Da Siviglia a Parma, il ritorno del Barbiere più famoso del mondo
di Ornella Altavilla
Il 9 Marzo si conclude il ciclo di recite de Il Barbiere di Siviglia ospitato dal Teatro Regio di Parma in occasione della stagione operistica 2024/2025. Il secondo titolo in cartellone era già stato rappresentato, con lo stesso allestimento del regista Pier Luigi Pizzi, appena un anno fa, riscuotendo un consenso tale da convincere produzione e direzione artistica a riproporre il capolavoro rossiniano. Una scelta coraggiosa, come tutte quelle che da sempre e, soprattutto in questi ultimi anni, qualsiasi direzione è chiamata ad affrontare e che, tuttavia, considerata la risposta del pubblico, si è rivelata favorevole.
L’opera buffa del giovane Rossini ha attraversato i secoli, affrontato critiche fin dal suo esordio per poi abbracciare successi indiscussi; pochi i momenti di oblio in questo lungo viaggio fino alla maestosa operazione della Rossini renaissance e alla redazione dell’edizione critica di Alberto Zedda.
Tuttavia, proporre il colosso del repertorio rossiniano nel tempio verdiano, a un pubblico che da sempre ha partecipato da protagonista alla divisione fra verdiani e rossiniani, non è sfida semplice. La regia di Pier Luigi Pizzi và letta in questo contesto e alla luce di una nuova epoca registica in cui, per il teatro d’Opera, tutto è ammesso e possibile.
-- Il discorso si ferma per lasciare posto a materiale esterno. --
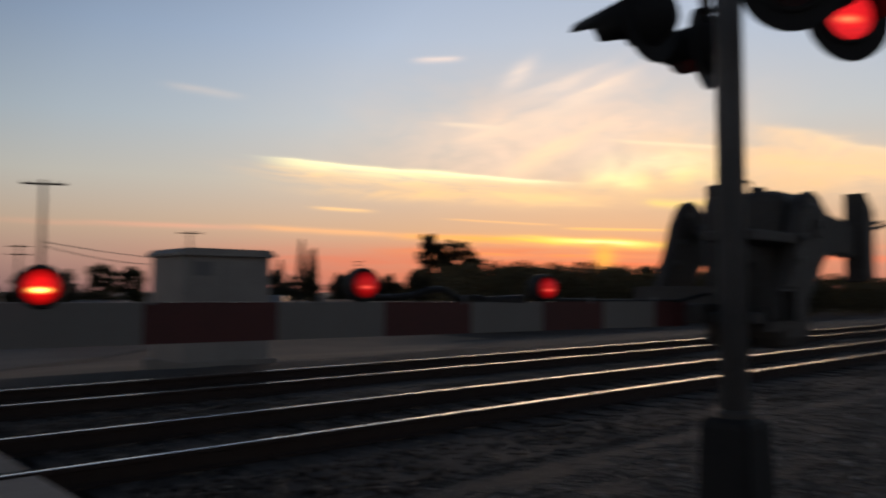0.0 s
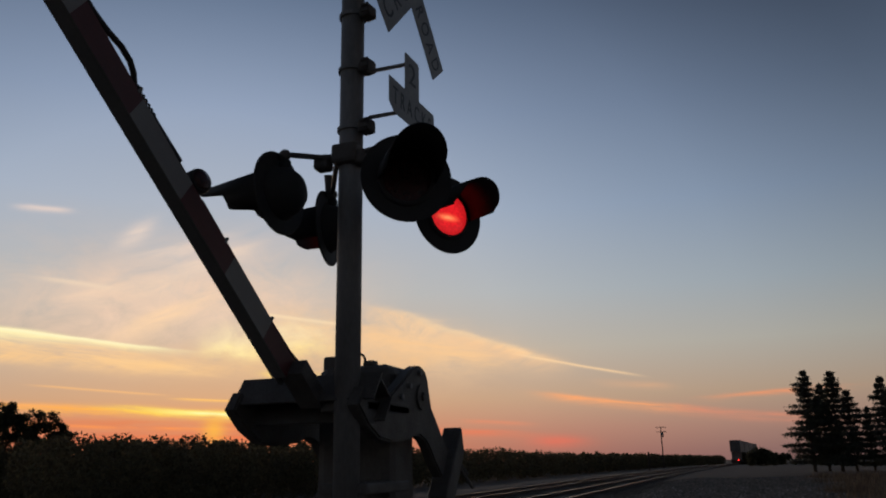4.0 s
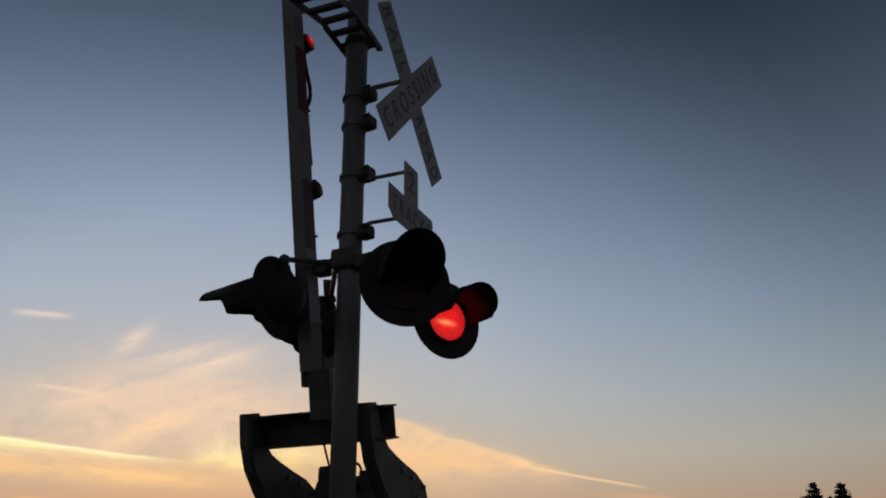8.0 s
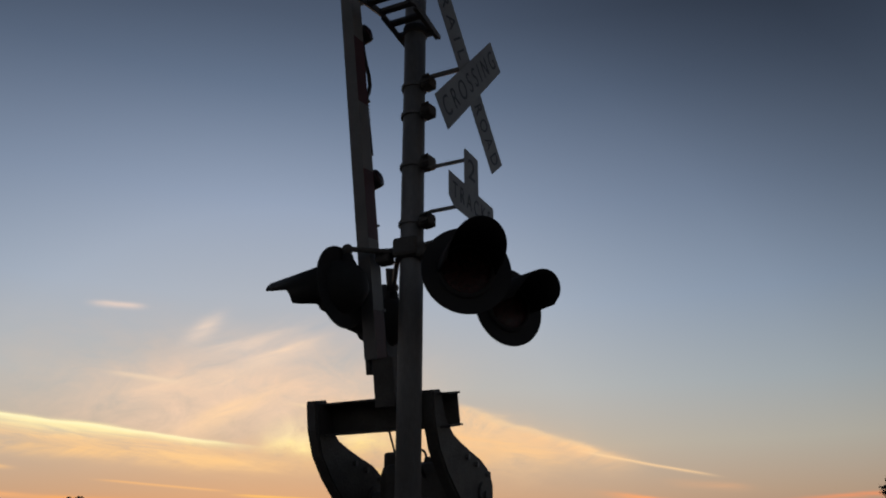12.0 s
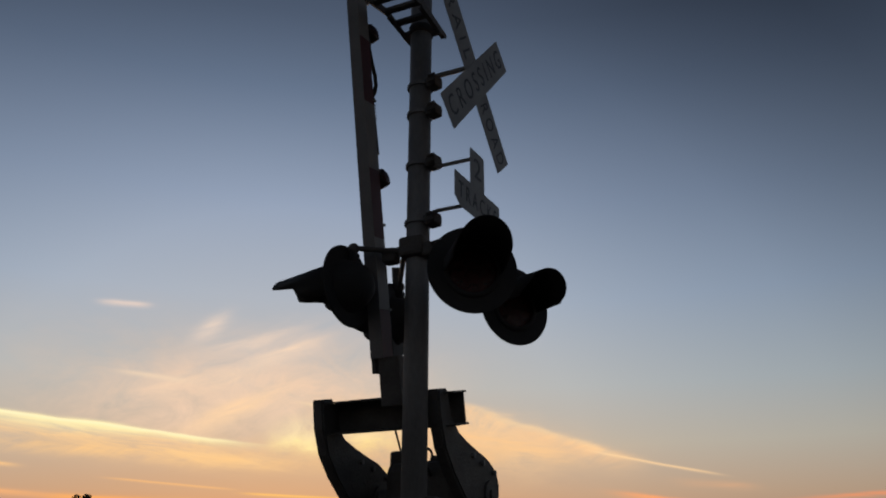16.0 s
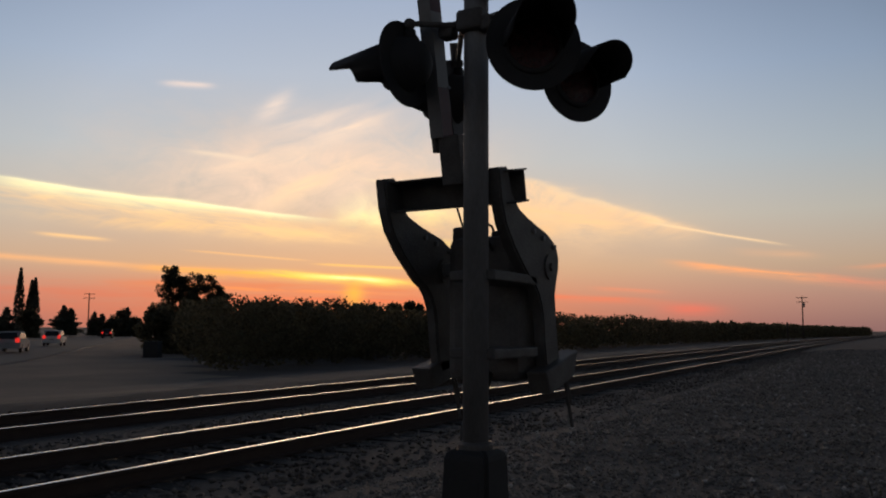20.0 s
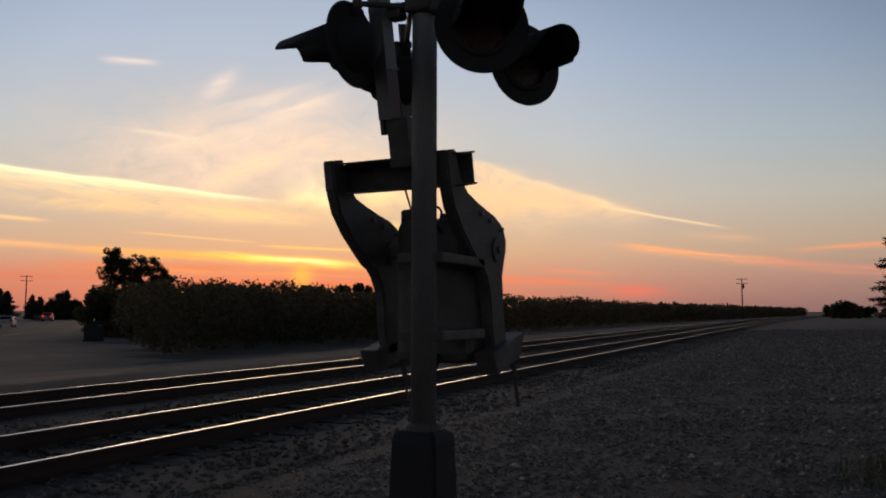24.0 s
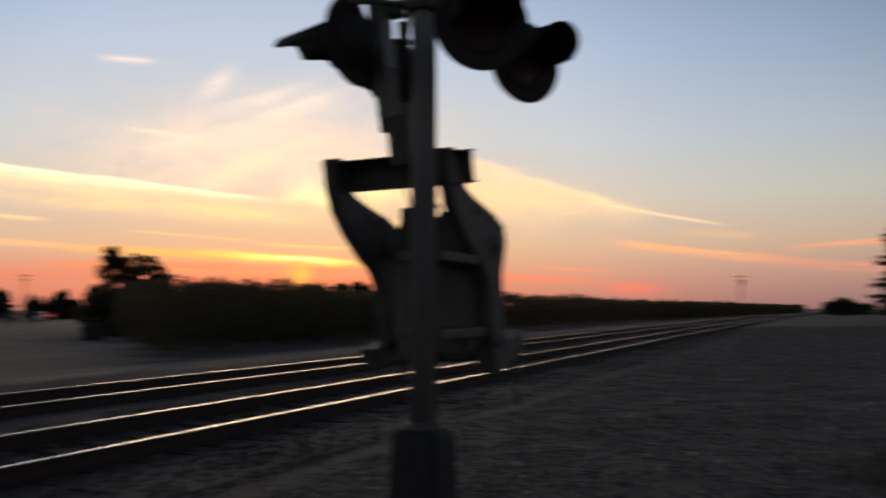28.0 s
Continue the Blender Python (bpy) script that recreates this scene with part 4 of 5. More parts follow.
def brush():
    """Dry grass and weeds on the near side."""
    rng = np.random.default_rng(5)
    for nm, label, mat, spots in (
            ("dry_brush", "low dry brown brush and grass beside the gravel", M_DRYGRASS,
             [(rng.uniform(2.6, 26), rng.uniform(9.5, 60)) for _ in range(2600)]),
            ("green_weeds", "patches of low green weeds in the gravel", M_GREENWEED,
             [(1.15 + rng.normal(0, 0.45), 7.4 + rng.normal(0, 0.5)) for _ in range(36)] + [(rng.uniform(0.4, 4), rng.uniform(3.5, 8)) for _ in range(22)])):
        vs, n = [], 0
        for x, y in spots:
            if nm == "dry_brush" and (x < 2.2 + 0.055 * (y - 9) + 0.8 * math.sin(y * 0.5) or noise.noise(Vector((x * 0.25, y * 0.25, 2))) < -0.25):
                continue
            m = 34 if y < 30 else 18
            hh = rng.uniform(0.16, 0.45) * (1 + 0.55 * max(0.0, noise.noise(Vector((x * 0.2, y * 0.2, 9))) + 0.2)) if nm == "dry_brush" else rng.uniform(0.08, 0.22)
            a = rng.uniform(0, 6.283, m)
            base = np.stack([x + rng.normal(0, 0.22, m), y + rng.normal(0, 0.22, m), np.full(m, gz(x, y) - 0.02)], 1)
            tip = base + np.stack([np.cos(a) * hh * 0.5, np.sin(a) * hh * 0.5, hh * rng.uniform(0.5, 1.2, m)], 1)
            w = np.stack([-np.sin(a), np.cos(a), np.zeros(m)], 1) * (0.012 if y < 20 else 0.03)
            vs.append(np.stack([base - w, base + w, tip], 1).reshape(-1, 3))
        v = np.concatenate(vs)
        tagged(mesh_object(nm, v, np.arange(len(v)).reshape(-1, 3), mat), label, "plants", kind="stuff")


brush()

# ---- signs and posts on the near side ----
x, y = polar(-19.83, 30)
frame_at = pose(x, y, gz(x, y), 0, 0, 19.3)
fz = gz(x, y)
sf = thing("sign_frame", "empty white metal sign frame on a post, faded yellow board", "sign", frame_at)
top = 1.35 + 30 * math.tan(radians(7.75)) - fz
low = 1.35 + 30 * math.tan(radians(2.75)) - fz
for nm, pts, r in (("upright", [(-0.4, 0, low), (-0.4, 0, top)], 0.033), ("upright", [(0.46, 0, 0.0), (0.41, 0, top)], 0.036), ("top_bar", [(-0.4, 0, top), (0.4, 0, top)], 0.045),
                   ("lower_bar", [(-0.4, 0, low), (0.4, 0, low)], 0.03), ("brace", [(-0.36, 0, low - 0.02), (0.36, 0, low - 0.75)], 0.03)):
    bm = B()
    pipe(bm, pts, r)
    part(nm, bm, M_SHED, sf)
bm = B()
prism(bm, [(-0.02, 1.86), (0.93, 1.9), (0.93, 0.42), (0.0, 0.44)], -0.05, -0.04, "y")
p = part("yellow_board", bm, M_YELLOW, sf, "faded yellow sign board")
for k, (zz, w) in enumerate(((1.64, 0.54), (1.42, 0.6), (1.2, 0.46), (0.88, 0.54))):
    bm = B()
    box(bm, (0.44, -0.054, zz), (w, 0.004, 0.05))
    part("writing", bm, M_LETTER, p)

x, y = polar(-14.1, 29)
tb = thing("plywood_board", "bleached tan plywood board leaning on a stake", "board", pose(x, y, gz(x, y), 0, 0, 14))
bm = B()
prism(bm, [(-0.29, 1.40), (0.31, 1.48), (0.31, 1.1), (0.21, 0.58), (0.0, 0.0), (-0.29, 0.26), (-0.26, 0.7)], -0.012, 0.012, "y")
part("panel", bm, M_TAN, tb)
bm = B()
box(bm, (0.05, 0.05, 0.55), (0.07, 0.05, 1.2))
part("stake", bm, M_POLE, tb)
x, y = polar(-15.17, 31)
wb = thing("notice_board", "white notice board with rows of small writing", "sign", pose(x, y, gz(x, y), 0, 0, 24))
bm = B()
box(bm, (0, 0, 1.18), (0.46, 0.02, 0.97), bevel=0.004)
wp = part("panel", bm, M_SIGN, wb)
for k in range(5):
    bm = B()
    box(bm, (0.02, -0.013, 1.55 - 0.15 * k), (0.32 - 0.05 * (k % 2), 0.004, 0.045))
    part("writing", bm, M_LETTER, wp)
for s in (-0.2, 0.2):
    bm = B()
    box(bm, (s, 0.04, 0.45), (0.05, 0.05, 0.95))
    part("post", bm, M_POLE, wb)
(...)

Il regista milanese, ricostruisce un Barbiere drammaturgicamente, e quindi musicalmente, il più possibile vicino a sé stesso lasciando inalterato il testo e non eliminando nessun recitativo.
Per garantire maggiore autenticità al pensiero compositivo dell’artista pesarese, Pizzi pensa a una scenografia cromaticamente essenziale: le strutture architettoniche ci sono e sono anche praticabili, ma restano semplicemente bianche.
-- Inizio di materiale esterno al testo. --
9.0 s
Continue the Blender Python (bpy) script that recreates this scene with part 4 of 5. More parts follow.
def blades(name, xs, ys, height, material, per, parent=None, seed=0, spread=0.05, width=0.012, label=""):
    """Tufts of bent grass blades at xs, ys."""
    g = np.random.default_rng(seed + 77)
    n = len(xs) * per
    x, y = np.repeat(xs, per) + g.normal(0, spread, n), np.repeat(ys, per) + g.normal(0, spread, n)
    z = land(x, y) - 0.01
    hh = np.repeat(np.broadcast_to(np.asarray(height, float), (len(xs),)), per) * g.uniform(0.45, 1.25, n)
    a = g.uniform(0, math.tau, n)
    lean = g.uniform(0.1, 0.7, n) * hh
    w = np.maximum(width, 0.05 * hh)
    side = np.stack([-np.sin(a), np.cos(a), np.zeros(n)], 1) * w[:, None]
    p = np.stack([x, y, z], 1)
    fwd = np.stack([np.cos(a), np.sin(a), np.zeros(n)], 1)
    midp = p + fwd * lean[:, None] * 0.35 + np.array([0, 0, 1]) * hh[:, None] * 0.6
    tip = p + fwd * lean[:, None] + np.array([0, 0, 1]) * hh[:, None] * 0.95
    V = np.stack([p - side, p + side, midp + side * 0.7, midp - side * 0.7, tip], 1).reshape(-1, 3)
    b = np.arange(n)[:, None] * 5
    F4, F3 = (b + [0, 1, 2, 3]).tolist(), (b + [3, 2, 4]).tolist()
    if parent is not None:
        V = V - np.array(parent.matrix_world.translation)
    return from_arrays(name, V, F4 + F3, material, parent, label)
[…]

Gli spazi prendono forma e vita grazie ai dialoghi dei personaggi e i loro sguardi costruiscono la scena grazie al sapiente lavoro del Light Designer.
In questo pensiero di immobilità si inserisce anche la scelta dei costumi: Rosina indossa lo stesso abito per tutta la rappresentazione, uguale nel modello ma diverso nel colore che cambia di tanto in tanto, come a delimitare il perimetro dell’azione drammatica.
L’ orchestra di George Petrou ha restituito la tinta rossiniana nelle sue arie più famose, nei crescendo e nella vocalità dei cantanti in cui l’agilità non è mai solo virtuosismo ma è funzionale alla drammaturgia; fra i cantanti, ottimi attori e interpreti, un Figaro al suo esordio, Matteo Mancini, con tutte le carte in regola per diventare un personaggio rossiniano e un granitico Carlo Lepore la cui bontà artistica ha incarnato perfettamente il profilo del basso buffo.
La Siviglia di Pizzi si tinge di contemporaneità durante i concertati in cui i personaggi cantano, mimando, balletti tratti dalle emote di Fortnite: una soluzione che, senza stravolgere l’ispirazione dell’artista, ne garantisce, con discrezione, l’inossidabile attualità.
Non mancano sguardi ammiccanti alla platea parmigiana come la erre marcatamente rotante di Don Bartolo che disegna un sorriso generale fra pachi e platea o le fette di salame accompagnate da calici (di malvasia?) servite durante il banchetto, in omaggio al fedele e affezionato pubblico, estimatore sì di Verdi, ma innamorato del grande teatro d’Opera.
Una menzione particolare per il libretto di sala, biglietto da visita di ogni teatro e strumento prezioso per il pubblico appassionato. L’edizione curata da Giuseppe Martini si conferma un contenitore di scritti di qualità che arricchisce la proposta del Teatro nel suo aspetto divulgativo, sempre più urgente e necessario.